Henri Sellier aujourd’hui

Que reste-t-il donc aujourd’hui de la mémoire de Sellier chez les Suresnois ? Son plus proche collaborateur parlait de socialisme municipal, il me semble plus juste de parler d’un socialisme pragmatique exercé sans ostracisme. Il reste cette statue de Maurice Saulo dans lequel on représente Sellier en homme fort enraciné à la fois dans la terre berrichone et dans la terre suresnoise, protecteur de la femme et de l’enfant. Il savait s’enflammer quand il s’agissait de l’hygiène et de l’urbanisme mais il était toujours protecteur. Cette statue avec cette devise « il consacra sa vie à l’élévation de la condition humaine » est vraiment applicable à la vie d’Henri Sellier.

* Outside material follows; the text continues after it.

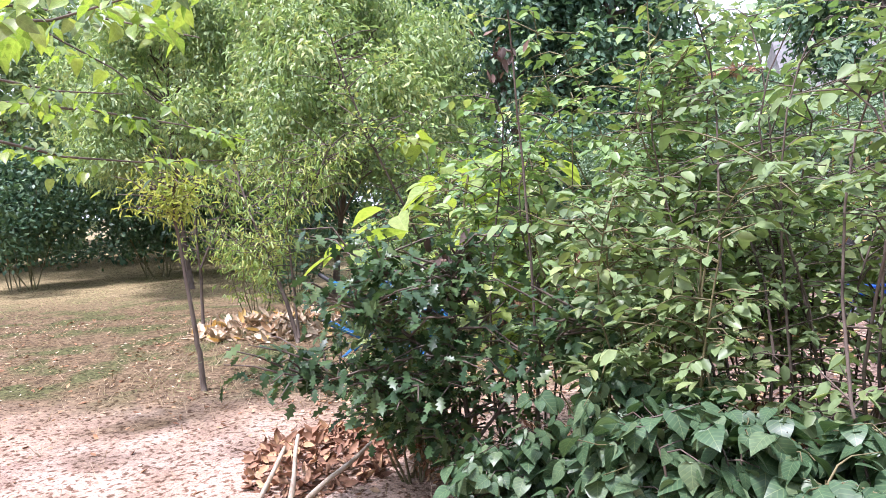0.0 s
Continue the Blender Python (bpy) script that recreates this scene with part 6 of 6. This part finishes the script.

Enfin, il reste aussi deux éléments matériels : d’une part la Cité-jardins un élément indispensable au logement des classes ouvrières et d’autre part, ce dont il était le plus fier, l’école de plein-air que les progrès de la médecine ont fermée, fort heureusement, mais dont l’incurie administrative a malheureusement condamné le bâti en négligeant sa conservation. Fort heureusement, un symbole a été préservé par les efforts de la municipalité, le globe terrestre de l’Ecole de Plein Air, univers sans fin ayant fait rêver des milliers d’enfants et marquant l’universalité des travaux d’Henri Sellier.